What is to be transcribed is the run of lines opening with the one that has "5. More parts follow." and closing with the one that has "return z + w", and only that run, exactly.

#### Supplied data ####

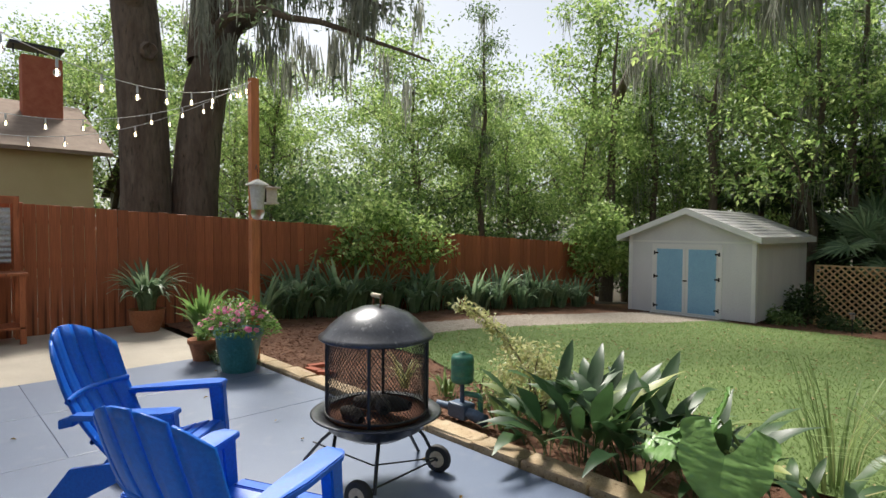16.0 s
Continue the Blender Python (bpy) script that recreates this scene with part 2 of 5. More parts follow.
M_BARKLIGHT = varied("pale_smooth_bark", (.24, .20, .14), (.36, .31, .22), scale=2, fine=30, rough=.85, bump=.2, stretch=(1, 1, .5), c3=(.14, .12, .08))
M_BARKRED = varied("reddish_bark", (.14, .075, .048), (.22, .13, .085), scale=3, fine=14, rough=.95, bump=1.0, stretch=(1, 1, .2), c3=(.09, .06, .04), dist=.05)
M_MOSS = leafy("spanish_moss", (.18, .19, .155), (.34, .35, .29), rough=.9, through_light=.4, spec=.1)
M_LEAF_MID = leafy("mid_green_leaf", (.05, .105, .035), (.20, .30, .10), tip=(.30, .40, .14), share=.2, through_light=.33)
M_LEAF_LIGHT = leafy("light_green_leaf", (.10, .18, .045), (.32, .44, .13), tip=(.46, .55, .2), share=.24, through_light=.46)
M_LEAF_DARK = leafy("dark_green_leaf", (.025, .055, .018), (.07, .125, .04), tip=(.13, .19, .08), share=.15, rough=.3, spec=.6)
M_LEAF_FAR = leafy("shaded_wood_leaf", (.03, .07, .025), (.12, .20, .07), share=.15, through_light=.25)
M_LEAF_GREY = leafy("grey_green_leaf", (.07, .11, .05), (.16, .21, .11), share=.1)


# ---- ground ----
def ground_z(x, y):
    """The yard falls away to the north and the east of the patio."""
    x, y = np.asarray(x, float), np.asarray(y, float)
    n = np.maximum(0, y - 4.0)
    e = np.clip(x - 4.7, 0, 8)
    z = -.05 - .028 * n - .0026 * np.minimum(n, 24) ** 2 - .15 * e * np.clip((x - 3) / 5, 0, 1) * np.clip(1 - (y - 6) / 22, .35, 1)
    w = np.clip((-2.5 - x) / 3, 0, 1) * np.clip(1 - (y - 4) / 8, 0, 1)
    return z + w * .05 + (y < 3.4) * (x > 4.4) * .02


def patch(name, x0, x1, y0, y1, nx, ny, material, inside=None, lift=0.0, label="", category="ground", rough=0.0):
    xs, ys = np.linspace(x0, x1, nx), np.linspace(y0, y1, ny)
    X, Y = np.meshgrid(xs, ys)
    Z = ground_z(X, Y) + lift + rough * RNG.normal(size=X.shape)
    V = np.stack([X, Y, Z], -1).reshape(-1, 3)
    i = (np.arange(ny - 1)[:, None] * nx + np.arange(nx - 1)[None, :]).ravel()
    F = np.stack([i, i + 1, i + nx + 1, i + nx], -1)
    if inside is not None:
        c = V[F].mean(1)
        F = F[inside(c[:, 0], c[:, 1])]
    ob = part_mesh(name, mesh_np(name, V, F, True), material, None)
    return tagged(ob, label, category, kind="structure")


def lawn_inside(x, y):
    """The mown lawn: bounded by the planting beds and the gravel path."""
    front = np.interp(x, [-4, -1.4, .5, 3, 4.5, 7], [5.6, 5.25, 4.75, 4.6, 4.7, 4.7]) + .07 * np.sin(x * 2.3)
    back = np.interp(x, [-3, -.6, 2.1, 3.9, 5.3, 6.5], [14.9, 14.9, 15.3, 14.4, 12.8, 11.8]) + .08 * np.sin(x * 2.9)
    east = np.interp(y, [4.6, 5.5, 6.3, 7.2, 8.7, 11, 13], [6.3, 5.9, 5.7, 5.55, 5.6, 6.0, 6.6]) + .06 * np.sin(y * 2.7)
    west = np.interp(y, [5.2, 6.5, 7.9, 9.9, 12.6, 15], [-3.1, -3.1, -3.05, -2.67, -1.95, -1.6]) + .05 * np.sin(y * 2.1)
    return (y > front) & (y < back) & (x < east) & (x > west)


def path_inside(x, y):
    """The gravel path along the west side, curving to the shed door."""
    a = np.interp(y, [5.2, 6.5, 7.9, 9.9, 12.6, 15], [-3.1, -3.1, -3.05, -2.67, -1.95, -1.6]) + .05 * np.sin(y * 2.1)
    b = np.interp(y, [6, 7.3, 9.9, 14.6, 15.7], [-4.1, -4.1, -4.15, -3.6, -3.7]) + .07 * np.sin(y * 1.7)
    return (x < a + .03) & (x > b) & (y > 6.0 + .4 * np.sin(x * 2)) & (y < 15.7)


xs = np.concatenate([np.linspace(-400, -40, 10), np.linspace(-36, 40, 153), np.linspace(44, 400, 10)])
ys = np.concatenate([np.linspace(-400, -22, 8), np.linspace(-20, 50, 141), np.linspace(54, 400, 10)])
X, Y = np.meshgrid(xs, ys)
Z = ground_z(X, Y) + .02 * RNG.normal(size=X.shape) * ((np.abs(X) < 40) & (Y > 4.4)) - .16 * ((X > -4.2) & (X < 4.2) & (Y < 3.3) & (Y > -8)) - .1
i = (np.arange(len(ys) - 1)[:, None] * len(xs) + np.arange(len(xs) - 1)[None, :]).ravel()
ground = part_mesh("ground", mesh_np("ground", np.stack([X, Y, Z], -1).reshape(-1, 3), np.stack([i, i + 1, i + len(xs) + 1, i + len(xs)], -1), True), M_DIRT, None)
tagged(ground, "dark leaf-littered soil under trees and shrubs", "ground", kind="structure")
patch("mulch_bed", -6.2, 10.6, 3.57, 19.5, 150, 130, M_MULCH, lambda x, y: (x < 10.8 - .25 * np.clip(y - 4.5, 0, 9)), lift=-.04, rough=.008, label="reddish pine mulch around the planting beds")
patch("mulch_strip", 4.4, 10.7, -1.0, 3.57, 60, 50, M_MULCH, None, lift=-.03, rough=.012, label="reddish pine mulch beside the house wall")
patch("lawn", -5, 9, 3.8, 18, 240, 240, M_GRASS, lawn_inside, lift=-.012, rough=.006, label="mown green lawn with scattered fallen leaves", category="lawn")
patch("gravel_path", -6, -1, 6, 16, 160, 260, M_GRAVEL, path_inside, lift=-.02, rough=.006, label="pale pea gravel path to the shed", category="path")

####
#### Supplied data ####

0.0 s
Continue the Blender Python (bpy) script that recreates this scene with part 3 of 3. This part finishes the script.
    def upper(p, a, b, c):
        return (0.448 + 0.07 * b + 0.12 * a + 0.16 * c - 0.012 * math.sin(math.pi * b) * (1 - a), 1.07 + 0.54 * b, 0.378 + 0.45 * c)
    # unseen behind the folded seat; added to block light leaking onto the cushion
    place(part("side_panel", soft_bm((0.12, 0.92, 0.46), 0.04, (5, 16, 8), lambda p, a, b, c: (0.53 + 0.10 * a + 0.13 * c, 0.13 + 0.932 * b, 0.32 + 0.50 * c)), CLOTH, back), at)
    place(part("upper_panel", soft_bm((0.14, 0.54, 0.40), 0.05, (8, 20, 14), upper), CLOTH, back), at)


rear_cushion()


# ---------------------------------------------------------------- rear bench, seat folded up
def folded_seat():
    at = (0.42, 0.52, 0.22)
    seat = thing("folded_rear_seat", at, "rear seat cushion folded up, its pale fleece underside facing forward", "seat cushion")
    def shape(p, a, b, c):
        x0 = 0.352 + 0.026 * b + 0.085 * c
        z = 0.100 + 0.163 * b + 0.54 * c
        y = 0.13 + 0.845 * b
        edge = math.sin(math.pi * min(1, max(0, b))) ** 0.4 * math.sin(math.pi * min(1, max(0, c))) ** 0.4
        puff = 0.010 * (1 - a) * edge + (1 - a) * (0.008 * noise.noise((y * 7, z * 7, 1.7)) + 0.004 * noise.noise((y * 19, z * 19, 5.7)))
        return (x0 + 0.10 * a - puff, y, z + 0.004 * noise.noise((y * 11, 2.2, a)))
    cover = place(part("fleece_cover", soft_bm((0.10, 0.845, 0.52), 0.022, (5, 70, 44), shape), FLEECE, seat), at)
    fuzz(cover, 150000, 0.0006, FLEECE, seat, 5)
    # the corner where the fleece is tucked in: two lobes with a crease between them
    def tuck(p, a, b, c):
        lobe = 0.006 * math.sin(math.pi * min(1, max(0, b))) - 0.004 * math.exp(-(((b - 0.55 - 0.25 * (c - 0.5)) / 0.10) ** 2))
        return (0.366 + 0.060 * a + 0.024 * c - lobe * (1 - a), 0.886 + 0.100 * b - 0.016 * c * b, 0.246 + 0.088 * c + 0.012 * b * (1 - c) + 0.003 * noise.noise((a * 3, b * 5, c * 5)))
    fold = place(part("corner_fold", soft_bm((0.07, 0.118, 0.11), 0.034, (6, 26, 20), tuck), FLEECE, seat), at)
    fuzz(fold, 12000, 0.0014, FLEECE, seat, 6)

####
#### Supplied data ####

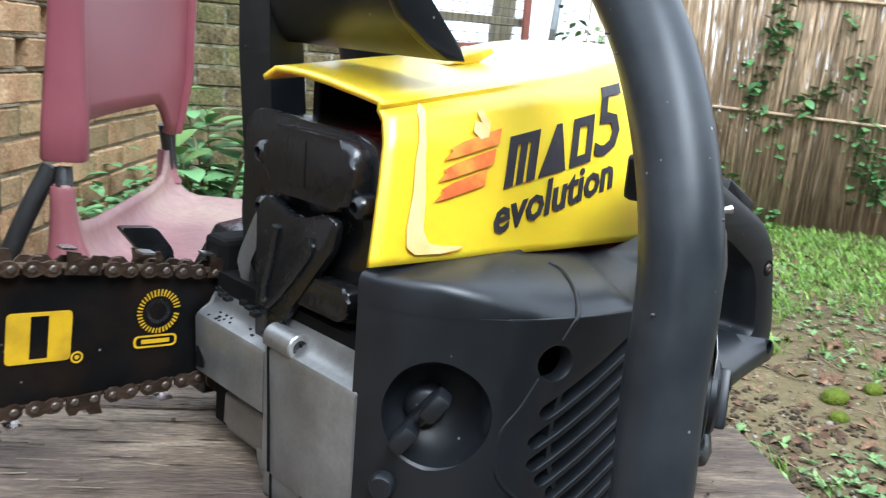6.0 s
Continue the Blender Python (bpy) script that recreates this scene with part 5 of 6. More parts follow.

####

Expected answer ::
Continue the Blender Python (bpy) script that recreates this scene with part 2 of 5. More parts follow.
M_BARKLIGHT = varied("pale_smooth_bark", (.24, .20, .14), (.36, .31, .22), scale=2, fine=30, rough=.85, bump=.2, stretch=(1, 1, .5), c3=(.14, .12, .08))
M_BARKRED = varied("reddish_bark", (.14, .075, .048), (.22, .13, .085), scale=3, fine=14, rough=.95, bump=1.0, stretch=(1, 1, .2), c3=(.09, .06, .04), dist=.05)
M_MOSS = leafy("spanish_moss", (.18, .19, .155), (.34, .35, .29), rough=.9, through_light=.4, spec=.1)
M_LEAF_MID = leafy("mid_green_leaf", (.05, .105, .035), (.20, .30, .10), tip=(.30, .40, .14), share=.2, through_light=.33)
M_LEAF_LIGHT = leafy("light_green_leaf", (.10, .18, .045), (.32, .44, .13), tip=(.46, .55, .2), share=.24, through_light=.46)
M_LEAF_DARK = leafy("dark_green_leaf", (.025, .055, .018), (.07, .125, .04), tip=(.13, .19, .08), share=.15, rough=.3, spec=.6)
M_LEAF_FAR = leafy("shaded_wood_leaf", (.03, .07, .025), (.12, .20, .07), share=.15, through_light=.25)
M_LEAF_GREY = leafy("grey_green_leaf", (.07, .11, .05), (.16, .21, .11), share=.1)


# ---- ground ----
def ground_z(x, y):
    """The yard falls away to the north and the east of the patio."""
    x, y = np.asarray(x, float), np.asarray(y, float)
    n = np.maximum(0, y - 4.0)
    e = np.clip(x - 4.7, 0, 8)
    z = -.05 - .028 * n - .0026 * np.minimum(n, 24) ** 2 - .15 * e * np.clip((x - 3) / 5, 0, 1) * np.clip(1 - (y - 6) / 22, .35, 1)
    w = np.clip((-2.5 - x) / 3, 0, 1) * np.clip(1 - (y - 4) / 8, 0, 1)
    return z + w * .05 + (y < 3.4) * (x > 4.4) * .02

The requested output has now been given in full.